Below is a listing to write out in full, exactly as given, without its pictures.

******

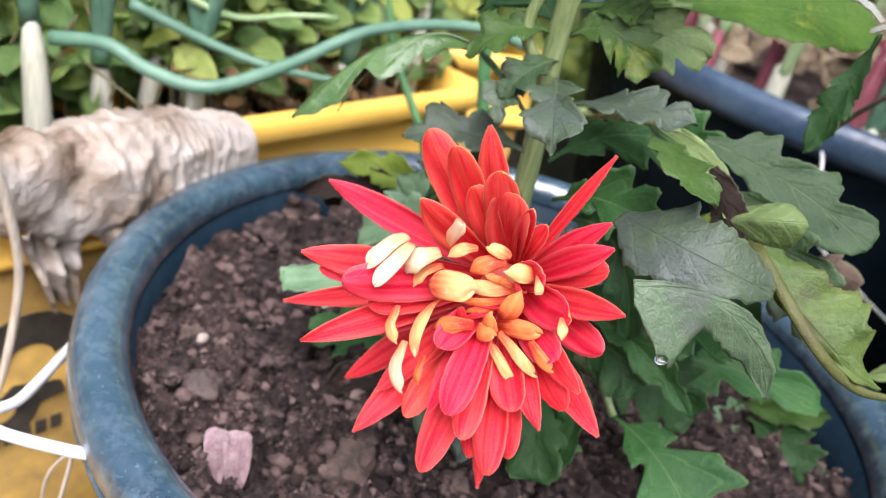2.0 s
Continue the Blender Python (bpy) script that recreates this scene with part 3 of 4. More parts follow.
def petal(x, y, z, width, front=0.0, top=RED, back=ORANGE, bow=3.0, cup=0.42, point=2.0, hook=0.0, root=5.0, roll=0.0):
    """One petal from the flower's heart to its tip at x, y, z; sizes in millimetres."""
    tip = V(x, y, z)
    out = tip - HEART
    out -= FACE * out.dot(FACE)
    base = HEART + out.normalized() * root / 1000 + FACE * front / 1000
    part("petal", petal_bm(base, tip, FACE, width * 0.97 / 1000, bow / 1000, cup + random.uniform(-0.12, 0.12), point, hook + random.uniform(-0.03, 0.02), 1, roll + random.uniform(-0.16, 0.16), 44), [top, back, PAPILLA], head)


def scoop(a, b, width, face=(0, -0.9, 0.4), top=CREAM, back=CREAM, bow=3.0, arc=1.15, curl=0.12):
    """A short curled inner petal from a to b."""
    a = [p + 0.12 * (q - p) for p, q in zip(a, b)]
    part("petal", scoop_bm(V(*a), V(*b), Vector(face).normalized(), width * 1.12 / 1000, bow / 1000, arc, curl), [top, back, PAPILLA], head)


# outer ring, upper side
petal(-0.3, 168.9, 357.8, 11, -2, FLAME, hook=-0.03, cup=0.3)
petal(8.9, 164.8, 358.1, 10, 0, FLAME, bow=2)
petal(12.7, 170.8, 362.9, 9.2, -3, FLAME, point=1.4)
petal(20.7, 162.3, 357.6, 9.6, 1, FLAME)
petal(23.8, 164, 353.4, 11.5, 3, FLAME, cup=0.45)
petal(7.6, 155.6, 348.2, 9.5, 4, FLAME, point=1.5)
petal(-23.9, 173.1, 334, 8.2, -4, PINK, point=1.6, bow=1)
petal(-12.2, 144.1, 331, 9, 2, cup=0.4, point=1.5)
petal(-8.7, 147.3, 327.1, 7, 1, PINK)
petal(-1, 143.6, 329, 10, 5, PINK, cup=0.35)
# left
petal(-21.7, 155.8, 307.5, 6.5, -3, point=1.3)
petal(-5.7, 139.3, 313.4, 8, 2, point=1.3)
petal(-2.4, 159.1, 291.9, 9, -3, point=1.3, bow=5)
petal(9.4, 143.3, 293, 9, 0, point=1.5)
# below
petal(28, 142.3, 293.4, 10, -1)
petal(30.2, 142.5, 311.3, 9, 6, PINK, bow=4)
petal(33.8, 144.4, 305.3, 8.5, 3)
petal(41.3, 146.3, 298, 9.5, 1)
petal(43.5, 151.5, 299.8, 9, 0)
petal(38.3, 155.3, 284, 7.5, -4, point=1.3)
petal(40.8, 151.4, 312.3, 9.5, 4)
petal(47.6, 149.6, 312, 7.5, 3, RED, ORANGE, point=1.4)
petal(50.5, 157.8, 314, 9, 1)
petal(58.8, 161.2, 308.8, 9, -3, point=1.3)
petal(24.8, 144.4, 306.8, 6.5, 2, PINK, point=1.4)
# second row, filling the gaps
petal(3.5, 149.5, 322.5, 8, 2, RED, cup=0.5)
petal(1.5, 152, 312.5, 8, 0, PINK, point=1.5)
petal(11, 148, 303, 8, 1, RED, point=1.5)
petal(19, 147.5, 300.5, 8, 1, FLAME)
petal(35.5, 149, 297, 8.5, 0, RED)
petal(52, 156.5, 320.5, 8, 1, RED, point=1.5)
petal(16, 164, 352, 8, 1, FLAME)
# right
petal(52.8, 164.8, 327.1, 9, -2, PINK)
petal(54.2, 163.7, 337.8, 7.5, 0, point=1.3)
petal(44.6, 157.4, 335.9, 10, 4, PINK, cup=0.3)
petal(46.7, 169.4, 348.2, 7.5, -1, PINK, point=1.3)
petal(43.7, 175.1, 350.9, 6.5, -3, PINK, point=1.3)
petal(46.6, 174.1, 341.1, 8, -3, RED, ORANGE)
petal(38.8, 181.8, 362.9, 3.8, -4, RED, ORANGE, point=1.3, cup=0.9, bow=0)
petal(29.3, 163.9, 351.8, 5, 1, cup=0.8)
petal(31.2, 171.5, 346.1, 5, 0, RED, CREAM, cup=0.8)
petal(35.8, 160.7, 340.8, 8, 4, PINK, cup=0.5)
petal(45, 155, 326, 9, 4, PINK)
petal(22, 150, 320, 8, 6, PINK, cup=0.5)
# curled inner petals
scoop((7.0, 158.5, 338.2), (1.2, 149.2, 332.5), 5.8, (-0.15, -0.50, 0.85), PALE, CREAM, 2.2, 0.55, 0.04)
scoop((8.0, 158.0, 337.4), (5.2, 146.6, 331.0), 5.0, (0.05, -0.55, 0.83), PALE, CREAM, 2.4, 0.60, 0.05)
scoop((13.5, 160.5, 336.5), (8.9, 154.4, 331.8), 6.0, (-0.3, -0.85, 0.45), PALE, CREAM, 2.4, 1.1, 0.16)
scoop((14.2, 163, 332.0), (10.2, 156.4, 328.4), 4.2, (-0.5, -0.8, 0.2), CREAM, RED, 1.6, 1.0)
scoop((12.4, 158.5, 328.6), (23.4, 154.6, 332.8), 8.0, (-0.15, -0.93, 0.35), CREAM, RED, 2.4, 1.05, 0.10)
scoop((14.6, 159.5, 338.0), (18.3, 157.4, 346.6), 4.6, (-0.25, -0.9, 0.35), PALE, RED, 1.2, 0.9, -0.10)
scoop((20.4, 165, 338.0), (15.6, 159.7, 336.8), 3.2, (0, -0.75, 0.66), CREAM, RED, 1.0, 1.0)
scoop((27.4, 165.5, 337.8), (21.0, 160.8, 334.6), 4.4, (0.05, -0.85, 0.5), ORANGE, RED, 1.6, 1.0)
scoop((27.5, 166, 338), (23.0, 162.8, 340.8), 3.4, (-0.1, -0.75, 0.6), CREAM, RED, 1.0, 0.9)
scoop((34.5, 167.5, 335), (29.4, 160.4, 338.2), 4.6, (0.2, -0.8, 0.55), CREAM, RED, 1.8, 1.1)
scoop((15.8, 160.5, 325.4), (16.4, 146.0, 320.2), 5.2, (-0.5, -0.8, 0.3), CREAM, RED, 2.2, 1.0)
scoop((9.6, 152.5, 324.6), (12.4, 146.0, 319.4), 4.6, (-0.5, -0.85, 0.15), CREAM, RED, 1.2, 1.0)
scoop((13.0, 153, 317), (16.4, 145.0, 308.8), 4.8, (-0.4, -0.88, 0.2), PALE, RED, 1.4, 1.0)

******

Answer to the task ::
2.0 s
Continue the Blender Python (bpy) script that recreates this scene with part 3 of 4. More parts follow.
def petal(x, y, z, width, front=0.0, top=RED, back=ORANGE, bow=3.0, cup=0.42, point=2.0, hook=0.0, root=5.0, roll=0.0):
    """One petal from the flower's heart to its tip at x, y, z; sizes in millimetres."""
    tip = V(x, y, z)
    out = tip - HEART
    out -= FACE * out.dot(FACE)
    base = HEART + out.normalized() * root / 1000 + FACE * front / 1000
    part("petal", petal_bm(base, tip, FACE, width * 0.97 / 1000, bow / 1000, cup + random.uniform(-0.12, 0.12), point, hook + random.uniform(-0.03, 0.02), 1, roll + random.uniform(-0.16, 0.16), 44), [top, back, PAPILLA], head)


def scoop(a, b, width, face=(0, -0.9, 0.4), top=CREAM, back=CREAM, bow=3.0, arc=1.15, curl=0.12):
    """A short curled inner petal from a to b."""
    a = [p + 0.12 * (q - p) for p, q in zip(a, b)]
    part("petal", scoop_bm(V(*a), V(*b), Vector(face).normalized(), width * 1.12 / 1000, bow / 1000, arc, curl), [top, back, PAPILLA], head)


# outer ring, upper side
petal(-0.3, 168.9, 357.8, 11, -2, FLAME, hook=-0.03, cup=0.3)
petal(8.9, 164.8, 358.1, 10, 0, FLAME, bow=2)
petal(12.7, 170.8, 362.9, 9.2, -3, FLAME, point=1.4)
petal(20.7, 162.3, 357.6, 9.6, 1, FLAME)
petal(23.8, 164, 353.4, 11.5, 3, FLAME, cup=0.45)
petal(7.6, 155.6, 348.2, 9.5, 4, FLAME, point=1.5)
petal(-23.9, 173.1, 334, 8.2, -4, PINK, point=1.6, bow=1)
petal(-12.2, 144.1, 331, 9, 2, cup=0.4, point=1.5)
petal(-8.7, 147.3, 327.1, 7, 1, PINK)
petal(-1, 143.6, 329, 10, 5, PINK, cup=0.35)
# left
petal(-21.7, 155.8, 307.5, 6.5, -3, point=1.3)
petal(-5.7, 139.3, 313.4, 8, 2, point=1.3)
petal(-2.4, 159.1, 291.9, 9, -3, point=1.3, bow=5)
petal(9.4, 143.3, 293, 9, 0, point=1.5)
# below
petal(28, 142.3, 293.4, 10, -1)
petal(30.2, 142.5, 311.3, 9, 6, PINK, bow=4)
petal(33.8, 144.4, 305.3, 8.5, 3)
petal(41.3, 146.3, 298, 9.5, 1)
petal(43.5, 151.5, 299.8, 9, 0)
petal(38.3, 155.3, 284, 7.5, -4, point=1.3)
petal(40.8, 151.4, 312.3, 9.5, 4)
petal(47.6, 149.6, 312, 7.5, 3, RED, ORANGE, point=1.4)
petal(50.5, 157.8, 314, 9, 1)
petal(58.8, 161.2, 308.8, 9, -3, point=1.3)
petal(24.8, 144.4, 306.8, 6.5, 2, PINK, point=1.4)
# second row, filling the gaps
petal(3.5, 149.5, 322.5, 8, 2, RED, cup=0.5)
petal(1.5, 152, 312.5, 8, 0, PINK, point=1.5)
petal(11, 148, 303, 8, 1, RED, point=1.5)
petal(19, 147.5, 300.5, 8, 1, FLAME)
petal(35.5, 149, 297, 8.5, 0, RED)
petal(52, 156.5, 320.5, 8, 1, RED, point=1.5)
petal(16, 164, 352, 8, 1, FLAME)
# right
petal(52.8, 164.8, 327.1, 9, -2, PINK)
petal(54.2, 163.7, 337.8, 7.5, 0, point=1.3)
petal(44.6, 157.4, 335.9, 10, 4, PINK, cup=0.3)
petal(46.7, 169.4, 348.2, 7.5, -1, PINK, point=1.3)
petal(43.7, 175.1, 350.9, 6.5, -3, PINK, point=1.3)
petal(46.6, 174.1, 341.1, 8, -3, RED, ORANGE)
petal(38.8, 181.8, 362.9, 3.8, -4, RED, ORANGE, point=1.3, cup=0.9, bow=0)
petal(29.3, 163.9, 351.8, 5, 1, cup=0.8)
petal(31.2, 171.5, 346.1, 5, 0, RED, CREAM, cup=0.8)
petal(35.8, 160.7, 340.8, 8, 4, PINK, cup=0.5)
petal(45, 155, 326, 9, 4, PINK)
petal(22, 150, 320, 8, 6, PINK, cup=0.5)
# curled inner petals
scoop((7.0, 158.5, 338.2), (1.2, 149.2, 332.5), 5.8, (-0.15, -0.50, 0.85), PALE, CREAM, 2.2, 0.55, 0.04)
scoop((8.0, 158.0, 337.4), (5.2, 146.6, 331.0), 5.0, (0.05, -0.55, 0.83), PALE, CREAM, 2.4, 0.60, 0.05)
scoop((13.5, 160.5, 336.5), (8.9, 154.4, 331.8), 6.0, (-0.3, -0.85, 0.45), PALE, CREAM, 2.4, 1.1, 0.16)
scoop((14.2, 163, 332.0), (10.2, 156.4, 328.4), 4.2, (-0.5, -0.8, 0.2), CREAM, RED, 1.6, 1.0)
scoop((12.4, 158.5, 328.6), (23.4, 154.6, 332.8), 8.0, (-0.15, -0.93, 0.35), CREAM, RED, 2.4, 1.05, 0.10)
scoop((14.6, 159.5, 338.0), (18.3, 157.4, 346.6), 4.6, (-0.25, -0.9, 0.35), PALE, RED, 1.2, 0.9, -0.10)
scoop((20.4, 165, 338.0), (15.6, 159.7, 336.8), 3.2, (0, -0.75, 0.66), CREAM, RED, 1.0, 1.0)
scoop((27.4, 165.5, 337.8), (21.0, 160.8, 334.6), 4.4, (0.05, -0.85, 0.5), ORANGE, RED, 1.6, 1.0)
scoop((27.5, 166, 338), (23.0, 162.8, 340.8), 3.4, (-0.1, -0.75, 0.6), CREAM, RED, 1.0, 0.9)
scoop((34.5, 167.5, 335), (29.4, 160.4, 338.2), 4.6, (0.2, -0.8, 0.55), CREAM, RED, 1.8, 1.1)
scoop((15.8, 160.5, 325.4), (16.4, 146.0, 320.2), 5.2, (-0.5, -0.8, 0.3), CREAM, RED, 2.2, 1.0)
scoop((9.6, 152.5, 324.6), (12.4, 146.0, 319.4), 4.6, (-0.5, -0.85, 0.15), CREAM, RED, 1.2, 1.0)
scoop((13.0, 153, 317), (16.4, 145.0, 308.8), 4.8, (-0.4, -0.88, 0.2), PALE, RED, 1.4, 1.0)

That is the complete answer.